- Borodino, New York
- Coordinates: 42°51′32″N 76°20′17″W﻿ / ﻿42.85889°N 76.33806°W
- Country: United States
- State: New York
- County: Onondaga
- Elevation: 1,102 ft (336 m)
- Time zone: UTC-5 (Eastern (EST))
- • Summer (DST): UTC-4 (EDT)
- Postal code: 13152
- Area code: 315
- GNIS feature ID: 944463

= Borodino, New York =

Borodino is a hamlet located at the intersection of New York State Route 41 (East Lake Road, running approximately east–west) and New York State Route 174 (Rose Hill Road, running north–south) in the Town of Spafford in Onondaga County, New York, United States, near Skaneateles Lake. The hamlet proper extends five to ten properties to the east, south, west and north from the intersection, until houses and a few other buildings are replaced by farm fields. A monument for veterans, designed by Gianfranco Fritelli, stands in a cemetery at the southeast corner of the intersection.
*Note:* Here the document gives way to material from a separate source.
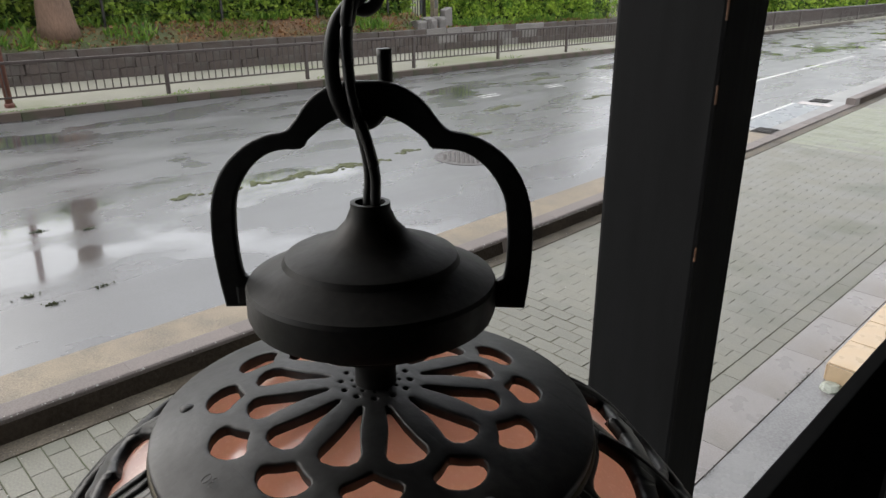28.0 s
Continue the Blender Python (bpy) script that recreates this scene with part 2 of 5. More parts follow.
CONCRETE = mat("grey_concrete", (0.2, 0.196, 0.192), 0.4, var=0.22, rand=0.3, scale=2, fine=90, bump=0.25, dist=0.002, stain=(0.23, 0.23, 0.22))
WET_CONCRETE = mat("wet_grey_concrete", (0.185, 0.182, 0.182), 0.2, var=0.4, scale=2, fine=90, bump=0.12, dist=0.002, stain=(0.14, 0.122, 0.105))
LUMP = mat("grey_green_mortar", (0.33, 0.35, 0.3), 0.35, var=0.4, scale=20, fine=120, bump=0.3)
SLAB = mat("pinkish_grey_slab", (0.225, 0.205, 0.198), 0.32, var=0.35, scale=3, fine=120, bump=0.15, dist=0.002, rand=0.1, stain=(0.17, 0.152, 0.135))
DIRTY = mat("dirty_brown_concrete", (0.105, 0.088, 0.066), 0.7, spec=0.4, var=0.75, scale=5, fine=90, bump=0.4, stain=(0.062, 0.05, 0.034))
TAN = mat("tan_gutter_concrete", (0.205, 0.168, 0.12), 0.6, var=0.6, scale=4, fine=130, bump=0.4, dist=0.003, stain=(0.2, 0.165, 0.125))
KERB = mat("purple_grey_kerb", (0.15, 0.127, 0.118), 0.65, var=0.5, scale=3, fine=110, bump=0.35, dist=0.003, rand=0.3)
DARK_BROWN = mat("dark_brown_coat", (0.045, 0.036, 0.028), 0.9, spec=0.1, var=0.45, scale=4, fine=50, bump=0.6, dist=0.01, stain=(0.06, 0.048, 0.036))
FAR_KERB = mat("dark_mossy_kerb", (0.075, 0.056, 0.043), 0.7, var=0.35, scale=3, fine=60, bump=0.4, rand=0.3, stain=(0.045, 0.05, 0.025))
FAR_PAVE = mat("pale_green_pavement", (0.265, 0.255, 0.205), 0.6, var=0.2, scale=1.2, fine=40, bump=0.3, stain=(0.17, 0.19, 0.1))
STONE = mat("purple_brown_stone", (0.07, 0.055, 0.048), 0.8, var=0.4, scale=4, fine=40, bump=0.5, dist=0.02, rand=0.12, stain=(0.1, 0.092, 0.08))
PALE_STONE = mat("pale_grey_stone", (0.16, 0.148, 0.138), 0.75, var=0.4, scale=3, fine=40, bump=0.6, dist=0.02, rand=0.5)
SOIL = mat("soil_and_grass", (0.075, 0.085, 0.035), 0.95, var=0.5, scale=1.5, fine=25, bump=0.5, dist=0.03, stain=(0.13, 0.07, 0.035))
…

A little-altered Federal style Methodist Church, known locally as "The Church", dating from 1830, stands close to the 174, about five properties north. The Borodino District School No. 8 (c. 1853–59) and Borodino Hall (1835) are listed on the National Register of Historic Places.

About four properties to the south is a turnoff to a public boat landing and ramp into Skaneateles Lake; a few more properties to the south is Borodino's fire station, site of several fundraising pancake breakfasts each year which are among the biggest community events in the hamlet. Another is the Town of Spafford's annual Fourth of July parade, running from the fire station to the cemetery at the intersection.

The public boat landing and the Spafford Town Hall are often said to be in Borodino, although the boat landing is about 0.75 mi to the southwest and the town hall is 0.5 mi to the north along the 174, and separated by farm fields, from the intersection. The town hall is closer to the intersection of Rose Hill Road with Howe Road.